小紋の格は何で決まるのか?
皆さんこんにちは。いよいよ寒くなりましたね。こうなると、過ごしにくい季節ですが、なんだかやっと季節が動いてくれたような、そんな安心感も持てる季節です。
本日のお話は、小紋の格についてです。小紋と言っても、種類が大変多い着物で、どれを何に着たら良いのか、まようこともありますよね。そんなわけで、小紋には、どんなものがあるか、解説していくことにします。
まず初めに、小紋と言ってもすべての小紋が同じ順位ではありません。順位べつにわけると、3つのグループに大別できます。
1.礼装にも使える小紋
2.礼装ではないが、外出着として、広く使える小紋。
3.完全に遊び着の小紋。
このうち、江戸小紋と呼ばれるたぐいは大体1に、飛び柄小紋などと呼ばれるものは、3に属します。
1.礼装になる小紋。
こちらの小紋は、帯次第では、礼装としても使用できる小紋です。ただし、身内や親戚の方の、結婚式であれば、振袖や留袖のほうが、良いと思います。また、基本的には弔事には、使用しません。身内以外の方の結婚式、あるいは、パーティーやコンサートウェアとして利用できる小紋です。こちらの小紋に該当するのは、鮫小紋とか、通し、行儀などを隙間なくビッシリいれた江戸小紋と言われるものが該当します。

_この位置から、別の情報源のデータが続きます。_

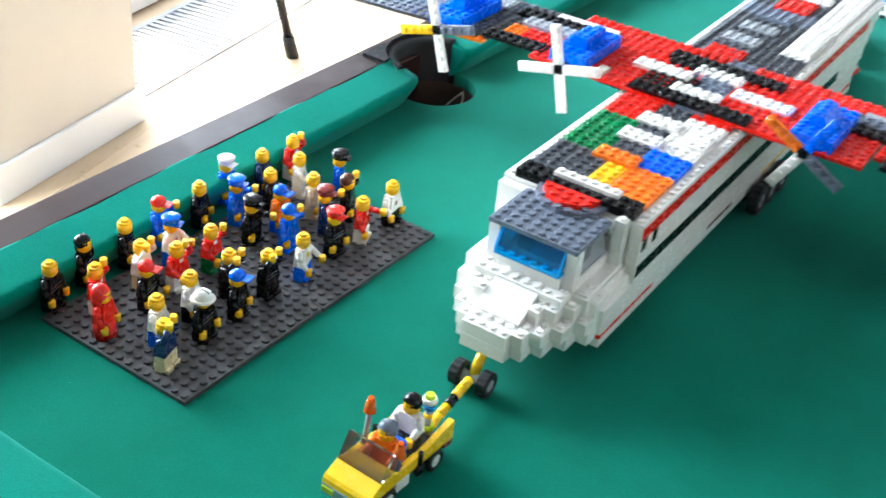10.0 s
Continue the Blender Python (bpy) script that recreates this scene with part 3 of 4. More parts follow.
def mid_cap(c, s):
    """A wooden block in the rail and a thin dark plate on it, both cut round the pocket liner."""
    outer, inner = (OY1 if s > 0 else OY0), (WY1 if s > 0 else WY0)
    for name, mat, q, edge, z0, z1, label in (("rail_block", DARKWOOD, MID_R + 0.0098, outer, CLOTH - 0.02, RAILTOP - 0.0006, "dark walnut block round the pocket"), ("pocket_cap", CAPBLACK, MID_R + 0.0095, outer - s * 0.0075, RAILTOP - 0.0005, RAILTOP + 0.0022, "dark plastic pocket cap")):
        bm = bmesh.new()
        dx = math.sqrt(q * q - (inner - c[1]) ** 2)
        a0 = math.degrees(math.atan2(abs(inner - c[1]), dx))
        pts = [(MIDX - 0.0485, edge), (MIDX + 0.0485, edge), (MIDX + 0.0485, inner)]
        pts += [(c[0] + q * math.cos(radians(a0 + (180 - 2 * a0) * k / 12)), c[1] + s * q * math.sin(radians(a0 + (180 - 2 * a0) * k / 12))) for k in range(13)]
        pts.append((MIDX - 0.0485, inner))
        prism(bm, pts, "z", z0, z1)
        bmesh.ops.triangulate(bm, faces=[f for f in bm.faces if len(f.verts) > 4])
        bmesh.ops.recalc_face_normals(bm, faces=bm.faces[:])
        part(name, bm, mat, table, label)


mid_cap(MIDS[0], -1)
mid_cap(MIDS[1], 1)


def table_leg(x, sy):
    """A folding leg: flush with the side panel at the top, leaning in towards its foot."""
    y0, y1 = (OY0 + 0.002, OY0 + 0.016) if sy < 0 else (OY1 - 0.002, OY1 - 0.016)
    t = -sy * 0.045
    lean = lambda z: y0 + (y1 - y0) * (0.689 - z) / 0.689
    def slab_leg(xa, xb, za, zb, inset, thick):
        bm = bmesh.new()
        prism(bm, [(lean(zb) - sy * inset, zb), (lean(za) - sy * inset, za), (lean(za) - sy * (inset + thick), za), (lean(zb) - sy * (inset + thick), zb)], "x", xa, xb)
        bmesh.ops.recalc_face_normals(bm, faces=bm.faces[:])
        return bm
    leg = part("leg", slab_leg(x - 0.037, x + 0.037, 0.06, 0.6885, 0.0, 0.05), DARKWOOD, table, "dark walnut leg leaning inwards")
    part("foot", slab_leg(x - 0.038, x + 0.038, 0.0, 0.06, -0.002, 0.054), DARKSTEEL, leg, "grey metal foot shoe")
    s = 1 if x < 0.2 else -1
    xa, xb = sorted((x + s * 0.038, x + s * 0.052))
    part("brace", slab_leg(xa, xb, 0.10, 0.6885, 0.012, 0.036), BLACKMETAL, leg, "black metal folding brace")
    for z in (0.637, 0.585):
        bm = bmesh.new()
        tube(bm, (x + s * 0.012, lean(z), z), (x + s * 0.012, lean(z) + sy * 0.005, z), 0.0075, 0.006)
        part("bolt", bm, BLACKMETAL, leg)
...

それも一部に鮫小紋を使っているのではなく、全体を鮫小紋などでビッシリいれたものです。例えばこんな感じ。
こちらは鮫小紋ですが、遠目からでは、無地に見えますね。この無地に見えるのも大事なポイント。元々は、武士のユニホームとして使用されており、柄がはっきりわからなくなるほど、細かく柄を入れることが当時はステータスだったようです。だから、細かければ細かいほど、格が、上がるというわけ。こういうタイプであれば、礼装としても使えます。ただ、ちょっとばかり地味すぎというのも確かです。現在は、他の選択肢もありますので、わざわざ若い方が鮫小紋を着る必要はないですから、無理しなくて良いです。
ただ、茶道や邦楽などを習っているひとは、器や楽器より派手にしてはいけないという観点から、江戸小紋の着用が義務付けられることもあると思います。そのときは、社中の方針にしたがってください。
2.礼装ではないが、様々な用事に使える小紋。
このタイプは、式典などの礼装には着用できませんが、コンサートウェアとか、美術館とか、様々な用事に、着用できる小紋です。総柄小紋とも呼ばれます。
そうなる条件は、柄が小さくて、できるだけ隙間を作らずびっしり入れてあることです。
例えばこんな感じの小紋が該当します。
見てのとおり、ちいさな花がらを隙間なくビッシリ敷き詰めてあります。見分けるポイントは、染めるのに、どれだけ手間がかかるかということ。細かい柄であれば、大変手間がかかるというのは、想像しやすいのではないかな?とおもいます。このような感じの小紋は、袋帯を締めれば改まった用事にも使えますし、半幅帯を締めれば気軽な用事にも使え、いわゆる優等生的な小紋ということができるでしょう。ただ、蝶などの縁起が良くないとされる柄は、用事によっては、避けた方が良いかもしれません。
3.遊び着としての小紋。
軽い食事会や、気軽なイベントに参加する場合に限り、着用される小紋です。
こちらの小紋は、一つ一つの、柄が大きく、隙間がたくさん開いているので、飛び小紋と呼ばれています。
隙間が多いタイプの小紋は、例え柄が小さくても、飛び柄小紋として扱われることが多いです。
このタイプは、改まったところより、ちょっと気軽にきてみたいなと思うときに着られます。使う帯も半幅帯や名古屋帯が中心になりますね。
こんな感じのものが該当します。
いかがでしたでしょうか。
小紋と言っても3つのタイプがあることはおわかりいただけましたか?
着物の種類分けは本当に難しいですが、それが逆に着物選びの楽しさになると思います。適当にこれで良いやではなく、用事の内容をしっかり考えることにも繋がります。相手のことや、周りの人のことを考えるというのは、とても大事なんだよね。だから、そのためにも、小紋の使い分けをしたいものです。